[Data entries]
= = =
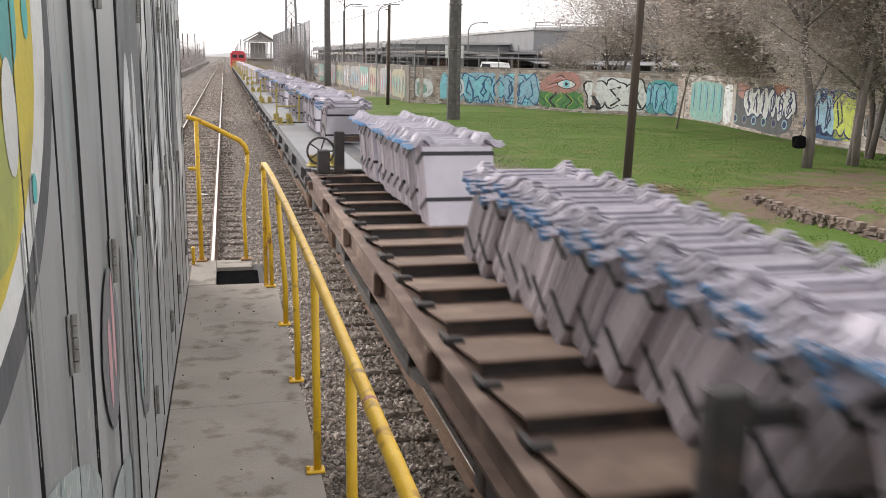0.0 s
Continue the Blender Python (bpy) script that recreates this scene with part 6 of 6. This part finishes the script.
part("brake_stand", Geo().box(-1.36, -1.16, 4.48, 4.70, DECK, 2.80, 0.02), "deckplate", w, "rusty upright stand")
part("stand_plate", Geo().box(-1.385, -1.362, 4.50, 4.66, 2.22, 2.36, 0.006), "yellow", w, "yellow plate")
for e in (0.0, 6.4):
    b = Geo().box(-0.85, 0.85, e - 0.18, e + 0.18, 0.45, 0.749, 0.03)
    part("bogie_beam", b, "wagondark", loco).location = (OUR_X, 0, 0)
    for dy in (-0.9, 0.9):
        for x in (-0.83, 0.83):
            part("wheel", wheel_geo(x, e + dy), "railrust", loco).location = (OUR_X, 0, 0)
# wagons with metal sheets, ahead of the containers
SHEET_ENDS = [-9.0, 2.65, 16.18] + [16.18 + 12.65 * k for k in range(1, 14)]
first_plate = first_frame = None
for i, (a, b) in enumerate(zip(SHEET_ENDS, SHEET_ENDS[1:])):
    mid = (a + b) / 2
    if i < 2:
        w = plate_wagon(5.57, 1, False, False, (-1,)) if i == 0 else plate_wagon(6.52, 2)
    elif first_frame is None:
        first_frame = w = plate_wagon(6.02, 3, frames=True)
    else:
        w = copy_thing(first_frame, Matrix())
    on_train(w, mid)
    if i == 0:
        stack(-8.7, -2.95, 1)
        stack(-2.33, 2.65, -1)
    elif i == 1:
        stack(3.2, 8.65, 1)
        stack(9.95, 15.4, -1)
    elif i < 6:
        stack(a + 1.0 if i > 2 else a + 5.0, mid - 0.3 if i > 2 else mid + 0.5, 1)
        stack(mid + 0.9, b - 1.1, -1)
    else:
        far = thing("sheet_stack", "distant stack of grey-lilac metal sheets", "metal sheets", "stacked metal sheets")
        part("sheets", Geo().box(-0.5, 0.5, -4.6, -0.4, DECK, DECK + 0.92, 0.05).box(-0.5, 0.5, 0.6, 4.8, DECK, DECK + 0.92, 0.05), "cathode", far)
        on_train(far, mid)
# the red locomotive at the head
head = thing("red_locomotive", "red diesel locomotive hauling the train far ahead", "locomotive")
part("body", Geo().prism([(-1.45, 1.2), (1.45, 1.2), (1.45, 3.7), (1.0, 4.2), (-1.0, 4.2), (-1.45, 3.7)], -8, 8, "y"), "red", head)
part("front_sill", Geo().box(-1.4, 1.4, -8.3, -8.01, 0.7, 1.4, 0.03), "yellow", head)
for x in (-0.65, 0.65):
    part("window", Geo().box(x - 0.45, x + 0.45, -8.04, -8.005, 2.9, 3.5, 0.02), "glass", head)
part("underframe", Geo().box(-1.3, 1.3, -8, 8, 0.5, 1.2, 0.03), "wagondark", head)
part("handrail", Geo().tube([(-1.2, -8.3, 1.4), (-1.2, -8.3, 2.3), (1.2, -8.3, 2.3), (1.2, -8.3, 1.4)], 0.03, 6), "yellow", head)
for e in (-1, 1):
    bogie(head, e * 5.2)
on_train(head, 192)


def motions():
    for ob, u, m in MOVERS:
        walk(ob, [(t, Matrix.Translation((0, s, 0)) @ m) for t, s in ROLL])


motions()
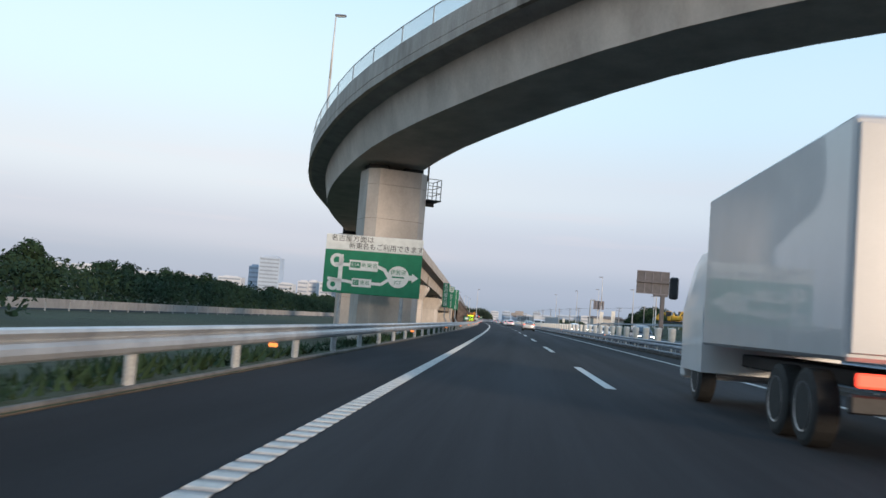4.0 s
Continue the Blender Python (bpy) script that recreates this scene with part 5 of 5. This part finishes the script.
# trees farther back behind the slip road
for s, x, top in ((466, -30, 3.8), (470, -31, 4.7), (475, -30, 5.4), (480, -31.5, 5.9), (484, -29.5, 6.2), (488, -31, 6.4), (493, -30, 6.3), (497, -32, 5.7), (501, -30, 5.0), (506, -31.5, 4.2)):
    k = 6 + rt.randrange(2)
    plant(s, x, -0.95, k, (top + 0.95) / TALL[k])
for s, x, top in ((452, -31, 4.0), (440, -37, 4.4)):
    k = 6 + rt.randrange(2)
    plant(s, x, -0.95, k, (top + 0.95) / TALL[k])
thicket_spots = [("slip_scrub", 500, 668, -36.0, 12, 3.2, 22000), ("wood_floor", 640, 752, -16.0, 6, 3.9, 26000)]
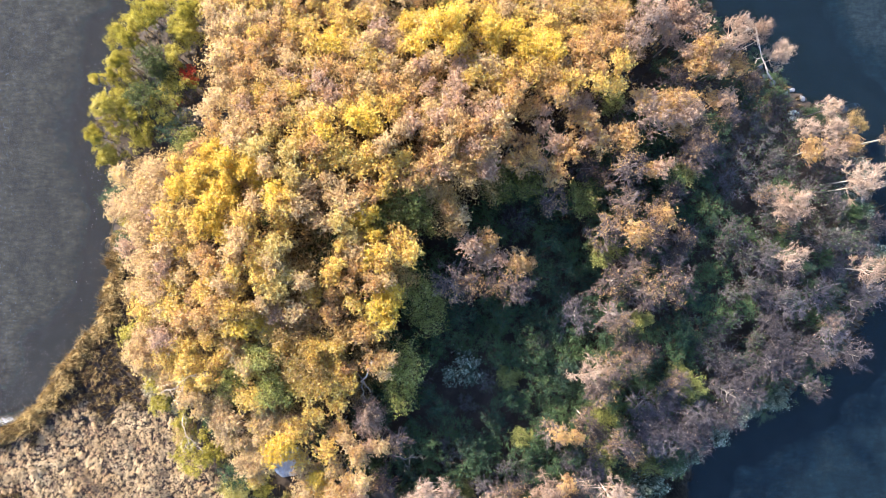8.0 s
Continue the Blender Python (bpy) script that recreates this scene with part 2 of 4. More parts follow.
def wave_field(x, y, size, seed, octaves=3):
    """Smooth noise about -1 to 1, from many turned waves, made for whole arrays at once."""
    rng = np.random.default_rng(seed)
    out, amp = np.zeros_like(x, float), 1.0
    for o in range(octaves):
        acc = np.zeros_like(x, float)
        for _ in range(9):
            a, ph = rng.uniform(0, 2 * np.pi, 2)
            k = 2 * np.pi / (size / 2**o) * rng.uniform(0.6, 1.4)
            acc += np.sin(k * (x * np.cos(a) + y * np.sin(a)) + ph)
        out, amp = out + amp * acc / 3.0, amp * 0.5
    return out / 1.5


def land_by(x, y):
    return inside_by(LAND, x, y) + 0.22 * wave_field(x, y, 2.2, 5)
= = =
## INSTRUCTIONS FOR THE TASK
Omit the images and transcribe all of the records above word for word.

## SOLVED EXERCISE
0.0 s
Continue the Blender Python (bpy) script that recreates this scene with part 6 of 6. This part finishes the script.
part("brake_stand", Geo().box(-1.36, -1.16, 4.48, 4.70, DECK, 2.80, 0.02), "deckplate", w, "rusty upright stand")
part("stand_plate", Geo().box(-1.385, -1.362, 4.50, 4.66, 2.22, 2.36, 0.006), "yellow", w, "yellow plate")
for e in (0.0, 6.4):
    b = Geo().box(-0.85, 0.85, e - 0.18, e + 0.18, 0.45, 0.749, 0.03)
    part("bogie_beam", b, "wagondark", loco).location = (OUR_X, 0, 0)
    for dy in (-0.9, 0.9):
        for x in (-0.83, 0.83):
            part("wheel", wheel_geo(x, e + dy), "railrust", loco).location = (OUR_X, 0, 0)
# wagons with metal sheets, ahead of the containers
SHEET_ENDS = [-9.0, 2.65, 16.18] + [16.18 + 12.65 * k for k in range(1, 14)]
first_plate = first_frame = None
for i, (a, b) in enumerate(zip(SHEET_ENDS, SHEET_ENDS[1:])):
    mid = (a + b) / 2
    if i < 2:
        w = plate_wagon(5.57, 1, False, False, (-1,)) if i == 0 else plate_wagon(6.52, 2)
    elif first_frame is None:
        first_frame = w = plate_wagon(6.02, 3, frames=True)
    else:
        w = copy_thing(first_frame, Matrix())
    on_train(w, mid)
    if i == 0:
        stack(-8.7, -2.95, 1)
        stack(-2.33, 2.65, -1)
    elif i == 1:
        stack(3.2, 8.65, 1)
        stack(9.95, 15.4, -1)
    elif i < 6:
        stack(a + 1.0 if i > 2 else a + 5.0, mid - 0.3 if i > 2 else mid + 0.5, 1)
        stack(mid + 0.9, b - 1.1, -1)
    else:
        far = thing("sheet_stack", "distant stack of grey-lilac metal sheets", "metal sheets", "stacked metal sheets")
        part("sheets", Geo().box(-0.5, 0.5, -4.6, -0.4, DECK, DECK + 0.92, 0.05).box(-0.5, 0.5, 0.6, 4.8, DECK, DECK + 0.92, 0.05), "cathode", far)
        on_train(far, mid)
# the red locomotive at the head
head = thing("red_locomotive", "red diesel locomotive hauling the train far ahead", "locomotive")
part("body", Geo().prism([(-1.45, 1.2), (1.45, 1.2), (1.45, 3.7), (1.0, 4.2), (-1.0, 4.2), (-1.45, 3.7)], -8, 8, "y"), "red", head)
part("front_sill", Geo().box(-1.4, 1.4, -8.3, -8.01, 0.7, 1.4, 0.03), "yellow", head)
for x in (-0.65, 0.65):
    part("window", Geo().box(x - 0.45, x + 0.45, -8.04, -8.005, 2.9, 3.5, 0.02), "glass", head)
part("underframe", Geo().box(-1.3, 1.3, -8, 8, 0.5, 1.2, 0.03), "wagondark", head)
part("handrail", Geo().tube([(-1.2, -8.3, 1.4), (-1.2, -8.3, 2.3), (1.2, -8.3, 2.3), (1.2, -8.3, 1.4)], 0.03, 6), "yellow", head)
for e in (-1, 1):
    bogie(head, e * 5.2)
on_train(head, 192)


def motions():
    for ob, u, m in MOVERS:
        walk(ob, [(t, Matrix.Translation((0, s, 0)) @ m) for t, s in ROLL])


motions()
4.0 s
Continue the Blender Python (bpy) script that recreates this scene with part 5 of 5. This part finishes the script.
# trees farther back behind the slip road
for s, x, top in ((466, -30, 3.8), (470, -31, 4.7), (475, -30, 5.4), (480, -31.5, 5.9), (484, -29.5, 6.2), (488, -31, 6.4), (493, -30, 6.3), (497, -32, 5.7), (501, -30, 5.0), (506, -31.5, 4.2)):
    k = 6 + rt.randrange(2)
    plant(s, x, -0.95, k, (top + 0.95) / TALL[k])
for s, x, top in ((452, -31, 4.0), (440, -37, 4.4)):
    k = 6 + rt.randrange(2)
    plant(s, x, -0.95, k, (top + 0.95) / TALL[k])
thicket_spots = [("slip_scrub", 500, 668, -36.0, 12, 3.2, 22000), ("wood_floor", 640, 752, -16.0, 6, 3.9, 26000)]
8.0 s
Continue the Blender Python (bpy) script that recreates this scene with part 2 of 4. More parts follow.
def wave_field(x, y, size, seed, octaves=3):
    """Smooth noise about -1 to 1, from many turned waves, made for whole arrays at once."""
    rng = np.random.default_rng(seed)
    out, amp = np.zeros_like(x, float), 1.0
    for o in range(octaves):
        acc = np.zeros_like(x, float)
        for _ in range(9):
            a, ph = rng.uniform(0, 2 * np.pi, 2)
            k = 2 * np.pi / (size / 2**o) * rng.uniform(0.6, 1.4)
            acc += np.sin(k * (x * np.cos(a) + y * np.sin(a)) + ph)
        out, amp = out + amp * acc / 3.0, amp * 0.5
    return out / 1.5


def land_by(x, y):
    return inside_by(LAND, x, y) + 0.22 * wave_field(x, y, 2.2, 5)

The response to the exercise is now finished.